→ **SUPPLIED MATERIAL**:
** START **

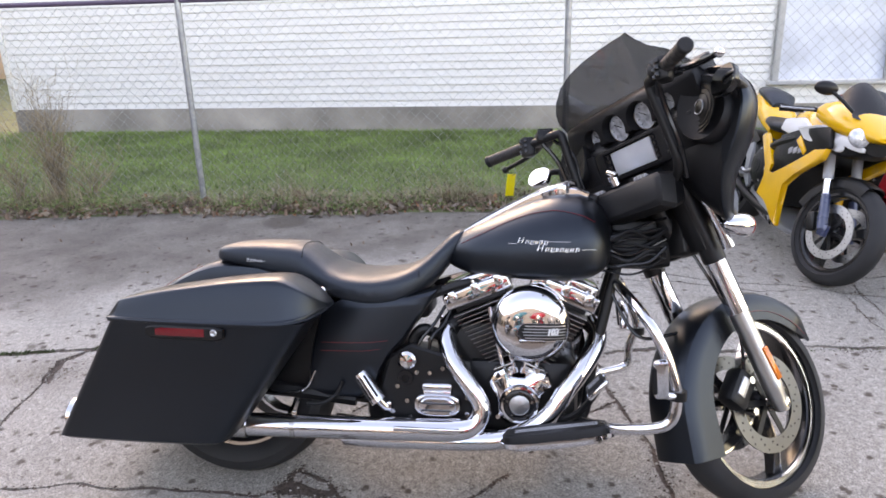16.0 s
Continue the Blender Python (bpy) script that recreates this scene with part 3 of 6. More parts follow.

** END **
** START **

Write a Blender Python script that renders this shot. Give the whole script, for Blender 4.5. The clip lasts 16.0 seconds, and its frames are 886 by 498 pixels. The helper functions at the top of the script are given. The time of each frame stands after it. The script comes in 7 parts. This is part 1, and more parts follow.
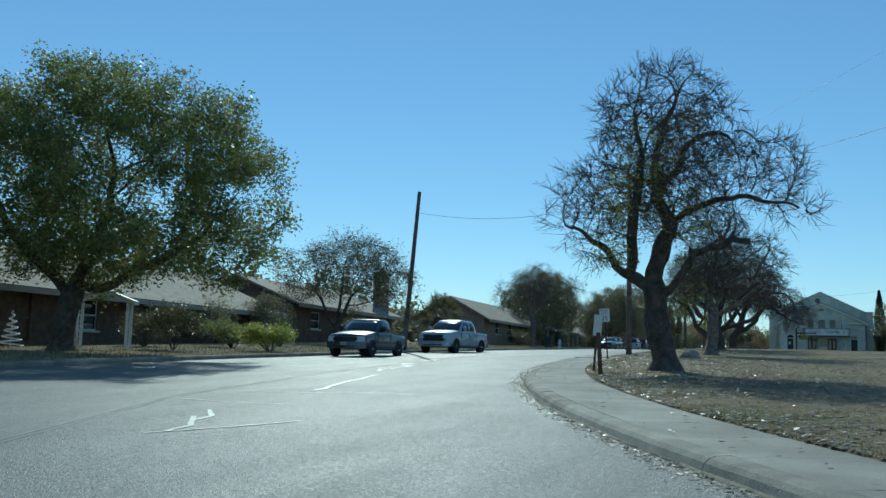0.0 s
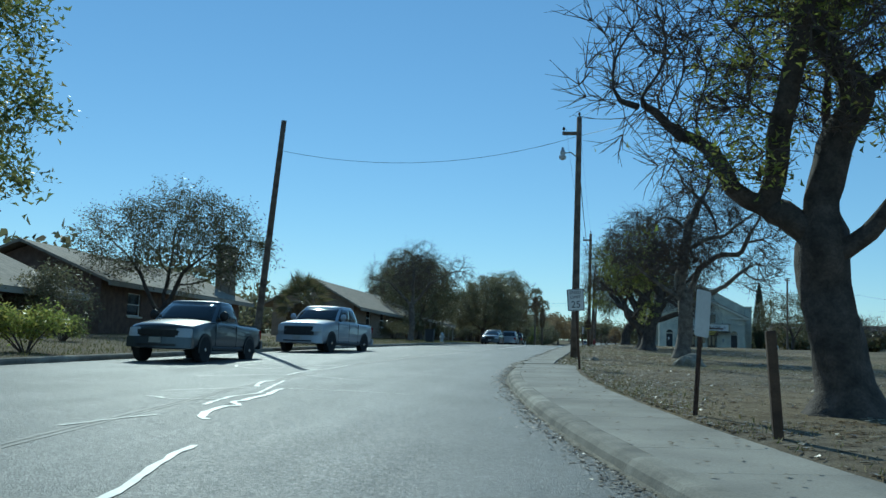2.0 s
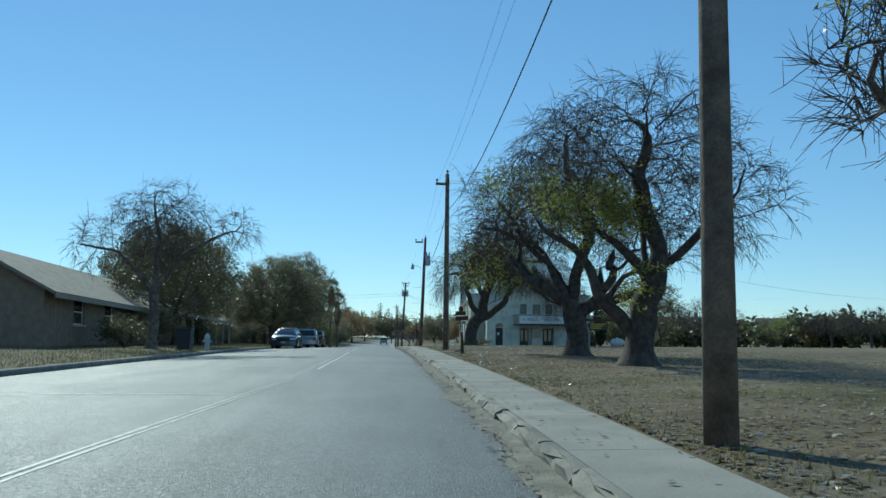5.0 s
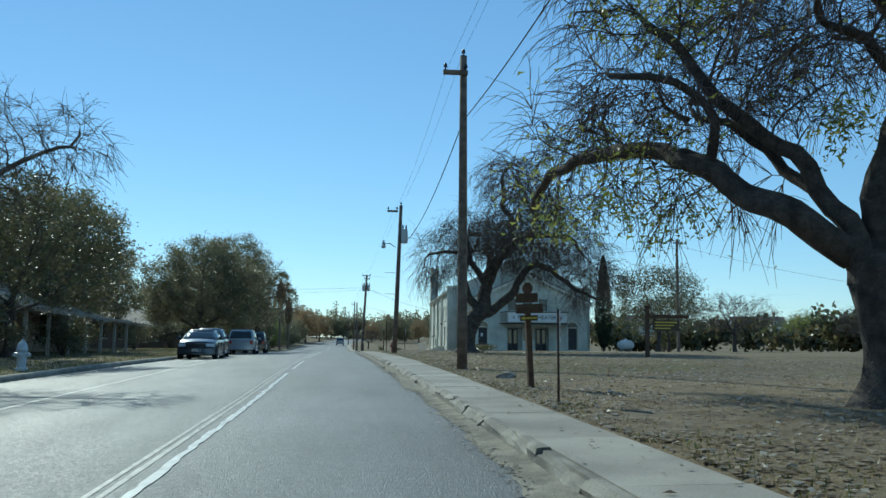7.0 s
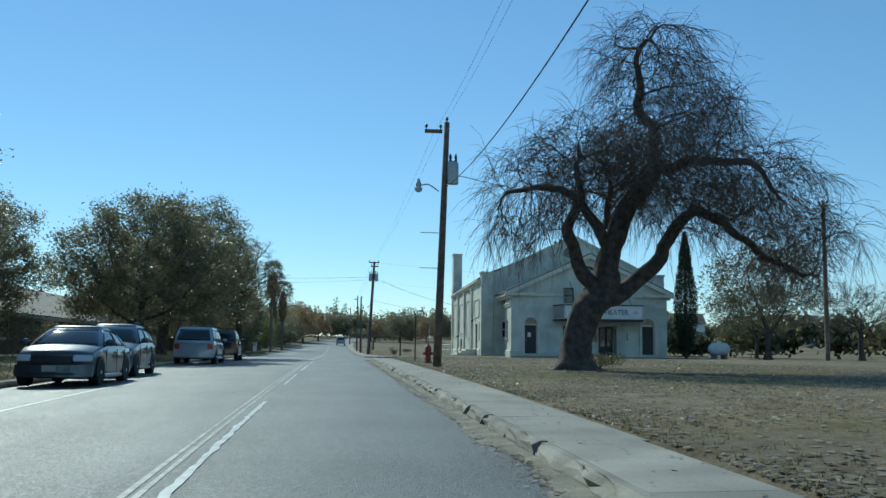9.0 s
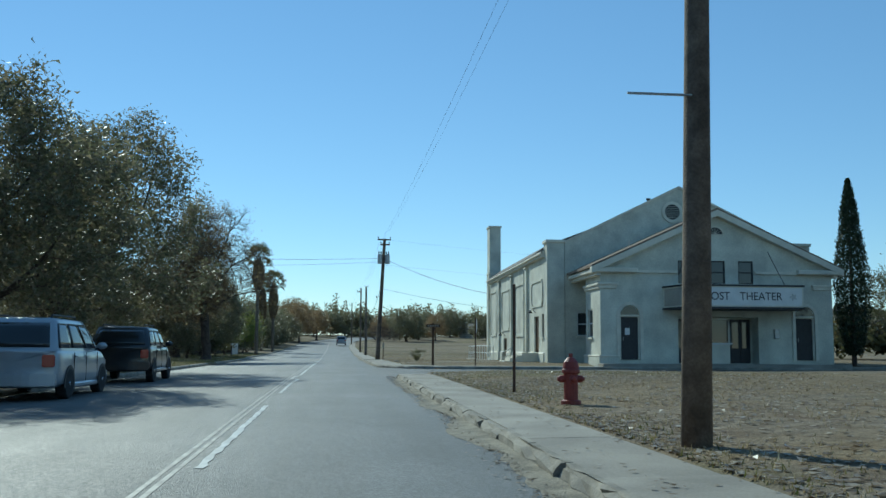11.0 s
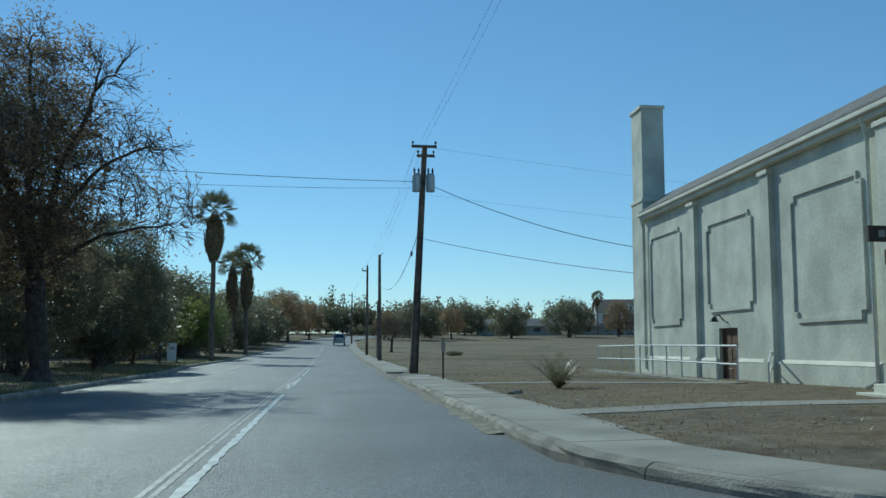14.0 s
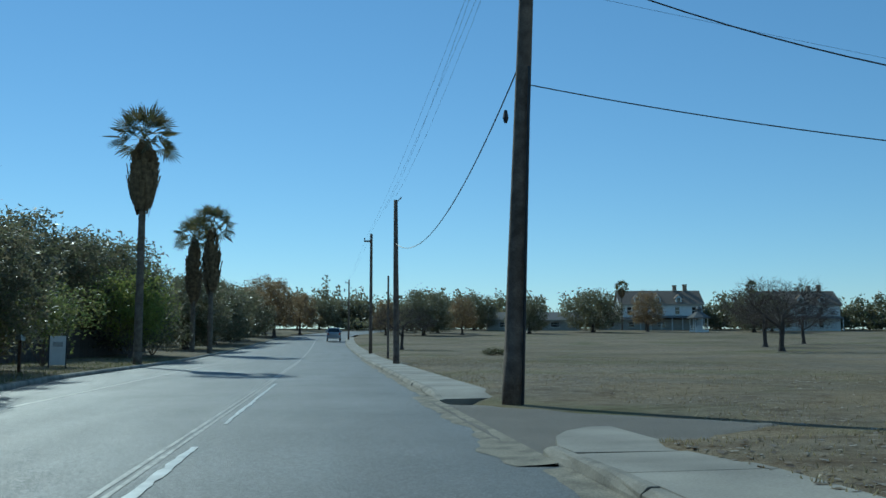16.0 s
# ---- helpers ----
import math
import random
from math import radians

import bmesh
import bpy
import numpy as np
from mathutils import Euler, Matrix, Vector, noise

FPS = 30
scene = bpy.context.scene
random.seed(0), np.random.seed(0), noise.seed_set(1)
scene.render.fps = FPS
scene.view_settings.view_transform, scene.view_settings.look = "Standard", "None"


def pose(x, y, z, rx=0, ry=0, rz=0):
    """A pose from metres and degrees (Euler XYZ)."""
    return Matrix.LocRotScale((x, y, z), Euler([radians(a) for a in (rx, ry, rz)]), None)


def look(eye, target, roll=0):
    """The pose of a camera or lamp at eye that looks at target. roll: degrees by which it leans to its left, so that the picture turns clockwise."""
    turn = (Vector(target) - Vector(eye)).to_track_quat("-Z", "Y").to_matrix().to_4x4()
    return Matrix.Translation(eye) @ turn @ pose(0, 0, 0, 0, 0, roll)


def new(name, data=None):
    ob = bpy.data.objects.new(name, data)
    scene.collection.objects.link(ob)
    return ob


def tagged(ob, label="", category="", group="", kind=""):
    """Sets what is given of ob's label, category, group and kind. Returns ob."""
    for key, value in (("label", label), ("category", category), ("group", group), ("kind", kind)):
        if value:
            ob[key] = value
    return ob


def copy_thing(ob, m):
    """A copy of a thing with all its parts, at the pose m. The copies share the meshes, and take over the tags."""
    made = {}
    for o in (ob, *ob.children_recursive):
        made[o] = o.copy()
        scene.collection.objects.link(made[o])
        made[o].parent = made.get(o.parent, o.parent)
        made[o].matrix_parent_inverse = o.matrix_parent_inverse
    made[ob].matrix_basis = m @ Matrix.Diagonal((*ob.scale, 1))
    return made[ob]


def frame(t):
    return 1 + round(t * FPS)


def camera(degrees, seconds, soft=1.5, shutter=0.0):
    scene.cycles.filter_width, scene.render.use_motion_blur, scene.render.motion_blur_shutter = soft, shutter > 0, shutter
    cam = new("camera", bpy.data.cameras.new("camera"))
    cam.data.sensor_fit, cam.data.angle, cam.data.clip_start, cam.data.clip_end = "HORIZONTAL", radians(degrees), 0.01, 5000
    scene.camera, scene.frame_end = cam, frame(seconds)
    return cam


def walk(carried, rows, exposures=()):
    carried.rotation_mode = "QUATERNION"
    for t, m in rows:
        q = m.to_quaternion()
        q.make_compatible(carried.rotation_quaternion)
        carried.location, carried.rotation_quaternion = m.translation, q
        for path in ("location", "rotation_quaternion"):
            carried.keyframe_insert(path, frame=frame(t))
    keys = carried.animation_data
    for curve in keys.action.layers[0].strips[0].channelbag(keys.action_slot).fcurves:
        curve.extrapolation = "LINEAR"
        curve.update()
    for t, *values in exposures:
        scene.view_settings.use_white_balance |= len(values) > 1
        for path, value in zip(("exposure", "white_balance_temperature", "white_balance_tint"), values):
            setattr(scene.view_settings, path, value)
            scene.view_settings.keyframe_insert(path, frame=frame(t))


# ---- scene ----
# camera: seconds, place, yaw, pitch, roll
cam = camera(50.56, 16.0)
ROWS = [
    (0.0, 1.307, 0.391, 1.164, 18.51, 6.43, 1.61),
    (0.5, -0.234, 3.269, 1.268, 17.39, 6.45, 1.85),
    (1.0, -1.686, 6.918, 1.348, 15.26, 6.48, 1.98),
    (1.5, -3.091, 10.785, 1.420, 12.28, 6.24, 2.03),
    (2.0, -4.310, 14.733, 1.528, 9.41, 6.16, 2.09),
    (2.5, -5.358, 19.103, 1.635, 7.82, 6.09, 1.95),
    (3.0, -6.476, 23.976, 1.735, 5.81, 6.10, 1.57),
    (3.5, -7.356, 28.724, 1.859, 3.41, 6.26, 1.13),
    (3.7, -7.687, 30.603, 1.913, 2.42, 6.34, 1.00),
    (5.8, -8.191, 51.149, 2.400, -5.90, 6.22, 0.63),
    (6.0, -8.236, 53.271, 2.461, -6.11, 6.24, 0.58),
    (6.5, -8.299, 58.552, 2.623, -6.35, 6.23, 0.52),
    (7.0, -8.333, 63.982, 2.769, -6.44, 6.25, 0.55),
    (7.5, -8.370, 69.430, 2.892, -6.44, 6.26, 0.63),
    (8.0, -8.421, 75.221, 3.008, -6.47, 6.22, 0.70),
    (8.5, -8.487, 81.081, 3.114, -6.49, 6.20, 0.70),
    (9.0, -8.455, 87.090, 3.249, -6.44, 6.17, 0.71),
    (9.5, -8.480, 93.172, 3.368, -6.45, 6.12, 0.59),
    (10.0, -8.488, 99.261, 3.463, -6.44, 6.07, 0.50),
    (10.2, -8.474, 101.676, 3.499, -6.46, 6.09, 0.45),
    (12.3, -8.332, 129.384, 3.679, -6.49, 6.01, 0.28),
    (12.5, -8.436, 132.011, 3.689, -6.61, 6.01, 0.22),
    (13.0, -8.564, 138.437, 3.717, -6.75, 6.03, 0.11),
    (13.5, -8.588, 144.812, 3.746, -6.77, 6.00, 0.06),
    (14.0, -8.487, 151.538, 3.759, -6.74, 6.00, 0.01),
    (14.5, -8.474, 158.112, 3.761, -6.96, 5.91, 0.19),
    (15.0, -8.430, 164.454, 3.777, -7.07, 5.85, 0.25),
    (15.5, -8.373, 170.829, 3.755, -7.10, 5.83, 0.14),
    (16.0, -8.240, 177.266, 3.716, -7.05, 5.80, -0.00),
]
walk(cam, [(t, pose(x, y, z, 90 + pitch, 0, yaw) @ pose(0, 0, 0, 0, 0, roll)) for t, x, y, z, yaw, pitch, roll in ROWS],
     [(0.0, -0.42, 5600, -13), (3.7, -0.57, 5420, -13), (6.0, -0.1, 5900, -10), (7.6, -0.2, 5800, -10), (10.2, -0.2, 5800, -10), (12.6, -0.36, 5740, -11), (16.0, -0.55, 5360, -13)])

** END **

Begin with the line that has "carried.keyframe_insert(path, frame=frame(t))" in the listing above and end after the line that has "scene.view_settings.keyframe_insert(path, frame=frame(t))"; output those lines exactly.

→ **WRITTEN SOLUTION**:
            carried.keyframe_insert(path, frame=frame(t))
    keys = carried.animation_data
    for curve in keys.action.layers[0].strips[0].channelbag(keys.action_slot).fcurves:
        curve.extrapolation = "LINEAR"
        curve.update()
    for t, *values in exposures:
        scene.view_settings.use_white_balance |= len(values) > 1
        for path, value in zip(("exposure", "white_balance_temperature", "white_balance_tint"), values):
            setattr(scene.view_settings, path, value)
            scene.view_settings.keyframe_insert(path, frame=frame(t))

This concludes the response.